== Prompt ==
Copy out each line exactly; pictures stay out of the copy.

* * * *

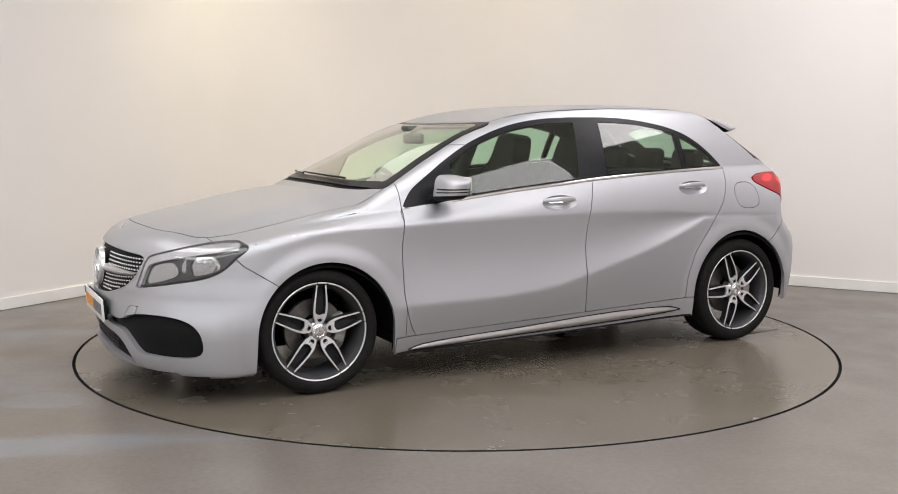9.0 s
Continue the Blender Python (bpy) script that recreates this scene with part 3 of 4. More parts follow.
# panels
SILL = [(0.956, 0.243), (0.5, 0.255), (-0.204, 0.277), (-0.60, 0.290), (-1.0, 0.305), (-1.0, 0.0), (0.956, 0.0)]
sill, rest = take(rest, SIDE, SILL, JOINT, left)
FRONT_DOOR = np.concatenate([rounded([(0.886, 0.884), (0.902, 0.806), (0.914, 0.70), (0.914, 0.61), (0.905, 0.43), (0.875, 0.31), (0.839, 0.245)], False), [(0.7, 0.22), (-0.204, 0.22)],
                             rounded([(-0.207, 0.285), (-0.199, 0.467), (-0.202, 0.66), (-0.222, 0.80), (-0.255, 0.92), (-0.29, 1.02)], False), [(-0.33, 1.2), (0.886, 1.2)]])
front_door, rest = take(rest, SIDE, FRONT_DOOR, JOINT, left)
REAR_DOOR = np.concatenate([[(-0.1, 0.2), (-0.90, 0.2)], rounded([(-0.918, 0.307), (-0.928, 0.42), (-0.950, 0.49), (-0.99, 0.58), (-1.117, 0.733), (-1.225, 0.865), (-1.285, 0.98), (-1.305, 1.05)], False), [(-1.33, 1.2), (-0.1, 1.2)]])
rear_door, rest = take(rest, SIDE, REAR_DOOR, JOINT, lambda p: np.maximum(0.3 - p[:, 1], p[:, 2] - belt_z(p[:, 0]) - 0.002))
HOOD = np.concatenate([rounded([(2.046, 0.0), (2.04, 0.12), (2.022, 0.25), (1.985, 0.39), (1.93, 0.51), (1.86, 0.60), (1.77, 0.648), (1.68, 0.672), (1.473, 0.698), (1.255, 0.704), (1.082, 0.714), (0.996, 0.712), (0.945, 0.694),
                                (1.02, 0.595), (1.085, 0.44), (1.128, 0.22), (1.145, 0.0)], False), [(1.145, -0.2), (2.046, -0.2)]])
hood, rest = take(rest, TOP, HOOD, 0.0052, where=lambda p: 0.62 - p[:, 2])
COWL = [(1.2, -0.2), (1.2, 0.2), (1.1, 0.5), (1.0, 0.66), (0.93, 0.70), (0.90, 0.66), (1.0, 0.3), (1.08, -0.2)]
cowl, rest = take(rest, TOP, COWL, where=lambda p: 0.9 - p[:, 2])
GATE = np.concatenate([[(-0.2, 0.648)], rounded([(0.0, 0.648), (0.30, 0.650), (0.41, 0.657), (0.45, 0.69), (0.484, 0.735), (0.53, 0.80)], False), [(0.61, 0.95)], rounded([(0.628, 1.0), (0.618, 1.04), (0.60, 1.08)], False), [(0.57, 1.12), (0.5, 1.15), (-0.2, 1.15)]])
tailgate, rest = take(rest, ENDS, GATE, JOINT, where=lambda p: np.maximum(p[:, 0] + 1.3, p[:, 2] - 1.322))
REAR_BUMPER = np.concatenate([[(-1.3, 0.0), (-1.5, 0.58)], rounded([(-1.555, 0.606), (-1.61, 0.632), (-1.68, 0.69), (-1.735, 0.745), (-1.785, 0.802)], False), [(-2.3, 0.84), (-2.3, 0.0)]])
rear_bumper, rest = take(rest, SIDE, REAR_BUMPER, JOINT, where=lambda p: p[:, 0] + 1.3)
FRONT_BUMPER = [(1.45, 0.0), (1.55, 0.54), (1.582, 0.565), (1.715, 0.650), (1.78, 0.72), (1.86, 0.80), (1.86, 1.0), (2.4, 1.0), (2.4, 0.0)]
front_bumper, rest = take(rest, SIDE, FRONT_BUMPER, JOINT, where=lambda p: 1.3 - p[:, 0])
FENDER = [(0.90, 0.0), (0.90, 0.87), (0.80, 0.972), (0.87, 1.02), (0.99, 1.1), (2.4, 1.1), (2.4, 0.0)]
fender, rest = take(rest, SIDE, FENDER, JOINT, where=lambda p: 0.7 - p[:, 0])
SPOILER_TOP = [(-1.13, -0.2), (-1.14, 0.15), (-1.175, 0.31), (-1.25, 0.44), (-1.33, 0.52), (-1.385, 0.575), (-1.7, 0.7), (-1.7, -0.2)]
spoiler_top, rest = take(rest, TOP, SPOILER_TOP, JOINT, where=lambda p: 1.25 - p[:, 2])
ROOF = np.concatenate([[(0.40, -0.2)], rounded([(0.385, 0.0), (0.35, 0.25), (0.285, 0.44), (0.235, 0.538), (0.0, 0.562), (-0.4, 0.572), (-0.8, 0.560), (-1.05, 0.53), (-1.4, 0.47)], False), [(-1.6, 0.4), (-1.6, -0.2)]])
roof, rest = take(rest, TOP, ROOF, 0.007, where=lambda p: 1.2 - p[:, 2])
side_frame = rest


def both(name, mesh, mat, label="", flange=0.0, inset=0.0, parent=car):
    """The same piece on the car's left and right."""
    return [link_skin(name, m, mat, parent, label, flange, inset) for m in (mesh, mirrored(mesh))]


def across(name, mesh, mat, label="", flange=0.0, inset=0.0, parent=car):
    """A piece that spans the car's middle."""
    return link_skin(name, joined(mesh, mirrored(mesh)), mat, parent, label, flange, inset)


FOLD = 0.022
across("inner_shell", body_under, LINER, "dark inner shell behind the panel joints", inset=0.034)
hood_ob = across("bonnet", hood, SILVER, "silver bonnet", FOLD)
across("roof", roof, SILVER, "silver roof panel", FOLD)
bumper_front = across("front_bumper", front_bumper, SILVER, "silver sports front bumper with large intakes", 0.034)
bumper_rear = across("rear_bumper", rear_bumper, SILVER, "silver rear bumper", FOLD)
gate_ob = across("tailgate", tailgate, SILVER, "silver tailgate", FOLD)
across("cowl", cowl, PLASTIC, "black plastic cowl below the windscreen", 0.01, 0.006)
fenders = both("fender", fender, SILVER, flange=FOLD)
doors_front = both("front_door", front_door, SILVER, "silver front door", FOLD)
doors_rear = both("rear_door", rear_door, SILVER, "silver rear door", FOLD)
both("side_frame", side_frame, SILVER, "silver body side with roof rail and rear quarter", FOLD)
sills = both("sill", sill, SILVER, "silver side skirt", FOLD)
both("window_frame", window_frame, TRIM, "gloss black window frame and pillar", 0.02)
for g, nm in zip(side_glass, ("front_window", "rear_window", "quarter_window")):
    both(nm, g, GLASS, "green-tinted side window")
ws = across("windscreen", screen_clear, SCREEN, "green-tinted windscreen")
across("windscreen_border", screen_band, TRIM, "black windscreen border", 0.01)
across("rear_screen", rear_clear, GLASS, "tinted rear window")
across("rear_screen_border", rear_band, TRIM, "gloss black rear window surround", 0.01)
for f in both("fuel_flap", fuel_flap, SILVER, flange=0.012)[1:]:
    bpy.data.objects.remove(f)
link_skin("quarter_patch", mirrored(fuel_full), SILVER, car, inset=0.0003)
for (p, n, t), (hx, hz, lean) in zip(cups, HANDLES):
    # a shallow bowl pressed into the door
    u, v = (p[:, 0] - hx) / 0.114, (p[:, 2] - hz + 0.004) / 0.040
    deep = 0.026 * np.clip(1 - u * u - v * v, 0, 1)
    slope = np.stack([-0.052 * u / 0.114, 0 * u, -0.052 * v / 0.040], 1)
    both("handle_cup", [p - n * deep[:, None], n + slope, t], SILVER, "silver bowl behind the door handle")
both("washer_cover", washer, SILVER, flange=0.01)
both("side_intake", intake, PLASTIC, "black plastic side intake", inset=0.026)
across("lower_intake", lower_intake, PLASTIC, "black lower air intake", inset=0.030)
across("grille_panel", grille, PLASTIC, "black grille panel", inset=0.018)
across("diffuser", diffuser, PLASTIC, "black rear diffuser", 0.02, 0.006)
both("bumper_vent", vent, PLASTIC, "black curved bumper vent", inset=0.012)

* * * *

== Reply ==
9.0 s
Continue the Blender Python (bpy) script that recreates this scene with part 3 of 4. More parts follow.
# panels
SILL = [(0.956, 0.243), (0.5, 0.255), (-0.204, 0.277), (-0.60, 0.290), (-1.0, 0.305), (-1.0, 0.0), (0.956, 0.0)]
sill, rest = take(rest, SIDE, SILL, JOINT, left)
FRONT_DOOR = np.concatenate([rounded([(0.886, 0.884), (0.902, 0.806), (0.914, 0.70), (0.914, 0.61), (0.905, 0.43), (0.875, 0.31), (0.839, 0.245)], False), [(0.7, 0.22), (-0.204, 0.22)],
                             rounded([(-0.207, 0.285), (-0.199, 0.467), (-0.202, 0.66), (-0.222, 0.80), (-0.255, 0.92), (-0.29, 1.02)], False), [(-0.33, 1.2), (0.886, 1.2)]])
front_door, rest = take(rest, SIDE, FRONT_DOOR, JOINT, left)
REAR_DOOR = np.concatenate([[(-0.1, 0.2), (-0.90, 0.2)], rounded([(-0.918, 0.307), (-0.928, 0.42), (-0.950, 0.49), (-0.99, 0.58), (-1.117, 0.733), (-1.225, 0.865), (-1.285, 0.98), (-1.305, 1.05)], False), [(-1.33, 1.2), (-0.1, 1.2)]])
rear_door, rest = take(rest, SIDE, REAR_DOOR, JOINT, lambda p: np.maximum(0.3 - p[:, 1], p[:, 2] - belt_z(p[:, 0]) - 0.002))
HOOD = np.concatenate([rounded([(2.046, 0.0), (2.04, 0.12), (2.022, 0.25), (1.985, 0.39), (1.93, 0.51), (1.86, 0.60), (1.77, 0.648), (1.68, 0.672), (1.473, 0.698), (1.255, 0.704), (1.082, 0.714), (0.996, 0.712), (0.945, 0.694),
                                (1.02, 0.595), (1.085, 0.44), (1.128, 0.22), (1.145, 0.0)], False), [(1.145, -0.2), (2.046, -0.2)]])
hood, rest = take(rest, TOP, HOOD, 0.0052, where=lambda p: 0.62 - p[:, 2])
COWL = [(1.2, -0.2), (1.2, 0.2), (1.1, 0.5), (1.0, 0.66), (0.93, 0.70), (0.90, 0.66), (1.0, 0.3), (1.08, -0.2)]
cowl, rest = take(rest, TOP, COWL, where=lambda p: 0.9 - p[:, 2])
GATE = np.concatenate([[(-0.2, 0.648)], rounded([(0.0, 0.648), (0.30, 0.650), (0.41, 0.657), (0.45, 0.69), (0.484, 0.735), (0.53, 0.80)], False), [(0.61, 0.95)], rounded([(0.628, 1.0), (0.618, 1.04), (0.60, 1.08)], False), [(0.57, 1.12), (0.5, 1.15), (-0.2, 1.15)]])
tailgate, rest = take(rest, ENDS, GATE, JOINT, where=lambda p: np.maximum(p[:, 0] + 1.3, p[:, 2] - 1.322))
REAR_BUMPER = np.concatenate([[(-1.3, 0.0), (-1.5, 0.58)], rounded([(-1.555, 0.606), (-1.61, 0.632), (-1.68, 0.69), (-1.735, 0.745), (-1.785, 0.802)], False), [(-2.3, 0.84), (-2.3, 0.0)]])
rear_bumper, rest = take(rest, SIDE, REAR_BUMPER, JOINT, where=lambda p: p[:, 0] + 1.3)
FRONT_BUMPER = [(1.45, 0.0), (1.55, 0.54), (1.582, 0.565), (1.715, 0.650), (1.78, 0.72), (1.86, 0.80), (1.86, 1.0), (2.4, 1.0), (2.4, 0.0)]
front_bumper, rest = take(rest, SIDE, FRONT_BUMPER, JOINT, where=lambda p: 1.3 - p[:, 0])
FENDER = [(0.90, 0.0), (0.90, 0.87), (0.80, 0.972), (0.87, 1.02), (0.99, 1.1), (2.4, 1.1), (2.4, 0.0)]
fender, rest = take(rest, SIDE, FENDER, JOINT, where=lambda p: 0.7 - p[:, 0])
SPOILER_TOP = [(-1.13, -0.2), (-1.14, 0.15), (-1.175, 0.31), (-1.25, 0.44), (-1.33, 0.52), (-1.385, 0.575), (-1.7, 0.7), (-1.7, -0.2)]
spoiler_top, rest = take(rest, TOP, SPOILER_TOP, JOINT, where=lambda p: 1.25 - p[:, 2])
ROOF = np.concatenate([[(0.40, -0.2)], rounded([(0.385, 0.0), (0.35, 0.25), (0.285, 0.44), (0.235, 0.538), (0.0, 0.562), (-0.4, 0.572), (-0.8, 0.560), (-1.05, 0.53), (-1.4, 0.47)], False), [(-1.6, 0.4), (-1.6, -0.2)]])
roof, rest = take(rest, TOP, ROOF, 0.007, where=lambda p: 1.2 - p[:, 2])
side_frame = rest


def both(name, mesh, mat, label="", flange=0.0, inset=0.0, parent=car):
    """The same piece on the car's left and right."""
    return [link_skin(name, m, mat, parent, label, flange, inset) for m in (mesh, mirrored(mesh))]


def across(name, mesh, mat, label="", flange=0.0, inset=0.0, parent=car):
    """A piece that spans the car's middle."""
    return link_skin(name, joined(mesh, mirrored(mesh)), mat, parent, label, flange, inset)


FOLD = 0.022
across("inner_shell", body_under, LINER, "dark inner shell behind the panel joints", inset=0.034)
hood_ob = across("bonnet", hood, SILVER, "silver bonnet", FOLD)
across("roof", roof, SILVER, "silver roof panel", FOLD)
bumper_front = across("front_bumper", front_bumper, SILVER, "silver sports front bumper with large intakes", 0.034)
bumper_rear = across("rear_bumper", rear_bumper, SILVER, "silver rear bumper", FOLD)
gate_ob = across("tailgate", tailgate, SILVER, "silver tailgate", FOLD)
across("cowl", cowl, PLASTIC, "black plastic cowl below the windscreen", 0.01, 0.006)
fenders = both("fender", fender, SILVER, flange=FOLD)
doors_front = both("front_door", front_door, SILVER, "silver front door", FOLD)
doors_rear = both("rear_door", rear_door, SILVER, "silver rear door", FOLD)
both("side_frame", side_frame, SILVER, "silver body side with roof rail and rear quarter", FOLD)
sills = both("sill", sill, SILVER, "silver side skirt", FOLD)
both("window_frame", window_frame, TRIM, "gloss black window frame and pillar", 0.02)
for g, nm in zip(side_glass, ("front_window", "rear_window", "quarter_window")):
    both(nm, g, GLASS, "green-tinted side window")
ws = across("windscreen", screen_clear, SCREEN, "green-tinted windscreen")
across("windscreen_border", screen_band, TRIM, "black windscreen border", 0.01)
across("rear_screen", rear_clear, GLASS, "tinted rear window")
across("rear_screen_border", rear_band, TRIM, "gloss black rear window surround", 0.01)
for f in both("fuel_flap", fuel_flap, SILVER, flange=0.012)[1:]:
    bpy.data.objects.remove(f)
link_skin("quarter_patch", mirrored(fuel_full), SILVER, car, inset=0.0003)
for (p, n, t), (hx, hz, lean) in zip(cups, HANDLES):
    # a shallow bowl pressed into the door
    u, v = (p[:, 0] - hx) / 0.114, (p[:, 2] - hz + 0.004) / 0.040
    deep = 0.026 * np.clip(1 - u * u - v * v, 0, 1)
    slope = np.stack([-0.052 * u / 0.114, 0 * u, -0.052 * v / 0.040], 1)
    both("handle_cup", [p - n * deep[:, None], n + slope, t], SILVER, "silver bowl behind the door handle")
both("washer_cover", washer, SILVER, flange=0.01)
both("side_intake", intake, PLASTIC, "black plastic side intake", inset=0.026)
across("lower_intake", lower_intake, PLASTIC, "black lower air intake", inset=0.030)
across("grille_panel", grille, PLASTIC, "black grille panel", inset=0.018)
across("diffuser", diffuser, PLASTIC, "black rear diffuser", 0.02, 0.006)
both("bumper_vent", vent, PLASTIC, "black curved bumper vent", inset=0.012)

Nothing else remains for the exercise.